Ze hebben gelijk, en ik voel dat ik te oud word voor die korte nachtjes, dus lag ik vanavond al vroeg in bed. Dronk een glas thee, want ik stikte van de dorst. Ik las eerst een tijdje een boek en toen het licht uit. Jip blafte even heel fel, voor een egel, een kat? Voor mij een reden om er nog even uit te gaan, en toen ik naar buiten keek terwijl ik nog een glas water dronk zag ik dat het een prachtige nacht was, wolkjes met maanverlichte randen. Mystiek, rustig, helder.
Maar zodra ik weer in mijn bed stapte kwam de onrust, geen serene halfslaap waarin mijn onderbewuste me welkom heette met bijzondere gedachten, met aankondigingen van mooie dromen, welnee, klaarwakker, fluitende oren en denkend aan de maaltijd van vanavond, aan eerdere maaltijden waar ik spijt van had gekregen.
Het gezelschap vanavond was goed, we waren met zijn viertjes gaan eten. Ik nam als enige een salade met gamba's. Nu hou ik heel erg van gamba's, maar die ik geserveerd kreeg waren rubberachtig en erg zout. De serveerster kwam vragen of het smaakte, iedereen knikte blij van ja. Ik wilde geen spelbreker zijn en at, de mannelijke disgenoten proefden mijn gamba's: 'lekker, nee hoor, niet te zout' zeiden ze allebei. Nou ja dacht ik, het zal wel aan mij liggen, en ik proefde hun eten: de schol een zesje maar niet te zout, de saté een zeven, en keerde weer terug naar mijn rubberblokjes in een vettige rucolaprut. Ik at de gamba's op, en liet de rest liggen.
Toen ik na de maaltijd aan de serveerster vertelde dat ik niet zo blij was met het zoutgehalte en de vettigheid kwam binnen no-time de kok aan tafel: hij was het niet met me eens. Het vet was de olie waarin de gamba's waren gebakken, en verder zat er alleen dressing over de rucola. Hij kreeg nooit klachten, ook niet over het zout. We werden het niet eens, ik had zo wijs moeten zijn om het niet op te eten.
Het gedeelde toetje met amarene kersen was prima, maar ja, je kan je ook geen buil vallen aan vanille-ijs met amarene-kersen.
Nu lig ik op bed te woelen, het eten ligt als een kloppende klont in mijn maag, en ik ben inmiddels boos op mezelf. Weet je waarom? Toen ik het eten bestelde luisterde ik niet naar mijn instinct, of naar mijn engelen: dit moet je niet bestellen fluisterde het door mijn hoofd. Ik aarzelde, draalde, wist niet wat ik anders moest nemen. Dus bestelde ik toch de gamba's, omdat ik dwars en stom ben. Mijn mond vol over spiritualiteit, maar ik schiet continu tekort in het dagelijks leven. Dat vlees eten, het voelt niet goed.

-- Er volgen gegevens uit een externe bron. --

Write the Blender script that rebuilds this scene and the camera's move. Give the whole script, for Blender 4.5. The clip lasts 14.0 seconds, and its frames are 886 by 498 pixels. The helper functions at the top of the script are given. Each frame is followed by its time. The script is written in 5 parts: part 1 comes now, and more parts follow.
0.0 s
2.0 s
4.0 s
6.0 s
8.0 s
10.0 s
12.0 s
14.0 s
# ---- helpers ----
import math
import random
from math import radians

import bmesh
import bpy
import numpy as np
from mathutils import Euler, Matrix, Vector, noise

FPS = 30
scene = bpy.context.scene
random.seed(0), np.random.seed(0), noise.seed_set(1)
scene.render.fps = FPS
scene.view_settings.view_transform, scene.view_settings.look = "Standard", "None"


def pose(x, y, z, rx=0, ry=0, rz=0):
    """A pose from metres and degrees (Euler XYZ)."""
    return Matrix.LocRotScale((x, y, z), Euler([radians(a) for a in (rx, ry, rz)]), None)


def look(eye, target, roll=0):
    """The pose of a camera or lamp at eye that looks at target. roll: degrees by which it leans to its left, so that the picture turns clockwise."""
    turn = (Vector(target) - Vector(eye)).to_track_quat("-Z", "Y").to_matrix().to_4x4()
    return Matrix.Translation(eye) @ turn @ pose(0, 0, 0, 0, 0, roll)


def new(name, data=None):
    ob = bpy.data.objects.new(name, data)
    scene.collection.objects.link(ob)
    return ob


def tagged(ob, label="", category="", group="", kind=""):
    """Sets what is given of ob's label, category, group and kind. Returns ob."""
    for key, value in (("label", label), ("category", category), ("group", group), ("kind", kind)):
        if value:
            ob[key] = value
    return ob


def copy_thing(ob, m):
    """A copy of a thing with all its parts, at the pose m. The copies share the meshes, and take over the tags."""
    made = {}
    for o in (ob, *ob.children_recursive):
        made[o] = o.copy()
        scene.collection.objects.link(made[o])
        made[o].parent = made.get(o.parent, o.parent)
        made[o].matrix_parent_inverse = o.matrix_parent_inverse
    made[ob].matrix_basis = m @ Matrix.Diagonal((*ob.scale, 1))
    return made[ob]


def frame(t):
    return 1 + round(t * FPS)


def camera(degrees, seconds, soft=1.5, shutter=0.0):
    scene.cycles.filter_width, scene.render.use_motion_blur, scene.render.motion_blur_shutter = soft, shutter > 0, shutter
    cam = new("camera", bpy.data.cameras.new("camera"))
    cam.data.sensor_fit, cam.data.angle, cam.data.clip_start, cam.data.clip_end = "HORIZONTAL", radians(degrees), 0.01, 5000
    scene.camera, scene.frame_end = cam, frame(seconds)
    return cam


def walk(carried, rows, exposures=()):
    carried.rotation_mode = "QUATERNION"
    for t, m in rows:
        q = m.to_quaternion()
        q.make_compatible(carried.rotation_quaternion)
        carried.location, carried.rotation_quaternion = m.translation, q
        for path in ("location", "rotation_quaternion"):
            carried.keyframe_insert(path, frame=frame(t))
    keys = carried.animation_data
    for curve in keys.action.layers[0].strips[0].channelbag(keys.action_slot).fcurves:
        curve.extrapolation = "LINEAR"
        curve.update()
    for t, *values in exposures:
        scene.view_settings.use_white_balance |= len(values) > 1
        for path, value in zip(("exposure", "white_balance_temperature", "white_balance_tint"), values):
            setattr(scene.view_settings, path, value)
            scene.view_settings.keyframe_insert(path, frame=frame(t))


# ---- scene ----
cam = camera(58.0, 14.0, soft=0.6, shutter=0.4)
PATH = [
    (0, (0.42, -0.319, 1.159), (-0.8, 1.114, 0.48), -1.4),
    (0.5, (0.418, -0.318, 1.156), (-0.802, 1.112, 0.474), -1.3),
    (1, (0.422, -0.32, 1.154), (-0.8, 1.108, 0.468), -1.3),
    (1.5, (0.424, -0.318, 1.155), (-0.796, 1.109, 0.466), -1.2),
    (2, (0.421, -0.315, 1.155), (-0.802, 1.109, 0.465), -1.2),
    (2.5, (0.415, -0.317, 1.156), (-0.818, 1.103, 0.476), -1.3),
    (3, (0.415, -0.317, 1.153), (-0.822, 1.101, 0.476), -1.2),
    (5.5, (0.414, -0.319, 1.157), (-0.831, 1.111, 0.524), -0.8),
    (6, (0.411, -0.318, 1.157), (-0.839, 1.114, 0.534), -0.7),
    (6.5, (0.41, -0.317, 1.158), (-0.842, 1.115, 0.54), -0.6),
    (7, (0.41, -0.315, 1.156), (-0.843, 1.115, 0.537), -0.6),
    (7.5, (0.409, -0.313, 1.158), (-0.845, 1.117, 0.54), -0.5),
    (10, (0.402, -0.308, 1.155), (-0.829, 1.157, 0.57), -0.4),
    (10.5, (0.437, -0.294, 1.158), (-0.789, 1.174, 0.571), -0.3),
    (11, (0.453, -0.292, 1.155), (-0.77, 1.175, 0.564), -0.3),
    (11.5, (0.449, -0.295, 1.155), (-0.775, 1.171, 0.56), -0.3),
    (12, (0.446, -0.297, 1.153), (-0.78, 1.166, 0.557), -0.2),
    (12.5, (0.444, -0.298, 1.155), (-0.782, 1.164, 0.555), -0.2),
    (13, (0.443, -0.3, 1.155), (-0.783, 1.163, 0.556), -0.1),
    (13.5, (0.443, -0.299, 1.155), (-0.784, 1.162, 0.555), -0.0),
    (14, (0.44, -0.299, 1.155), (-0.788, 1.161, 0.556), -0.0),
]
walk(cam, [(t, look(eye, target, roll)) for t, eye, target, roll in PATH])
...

Aan het begin van de vorige week hoorde ik iemand aan die moeite kreeg met het eten van vlees, en zijn woorden waren, na lang nadenken: "het is niet dat ik vlees niet lekker vind, ik eet graag vlees, .........maar het is meer........... waar halen wij het recht vandaan?" Een zin die telkens in mijn hoofd terugkeert, en dat is niet voor niks.
Voorts ben ik ook nog tegen verspilling van eten. Zeker als daar dieren voor zijn gestorven. Wat een decadente kloten zijn we als we eten weggooien. We zouden iedere keer als we een stukje vlees in de vuilnisbak gooien zelf het volgende dier moeten slachten. Dan was het gauw afgelopen met de verspilling.
Hoog tijd voor bezinning. En er naar handelen, waar ik, zoals je leest, niet goed in ben. En als iemand weet waar wij het recht vandaan halen om dieren te doden, ik hoor het graag. Of, denkend aan het berichtje dat ik zondag plaatste over Victor Laszlo: kan het anders? Kan het beter? Nou, het antwoord weet ik al. Ik denk dat ik nu wel kan slapen. Welterusten.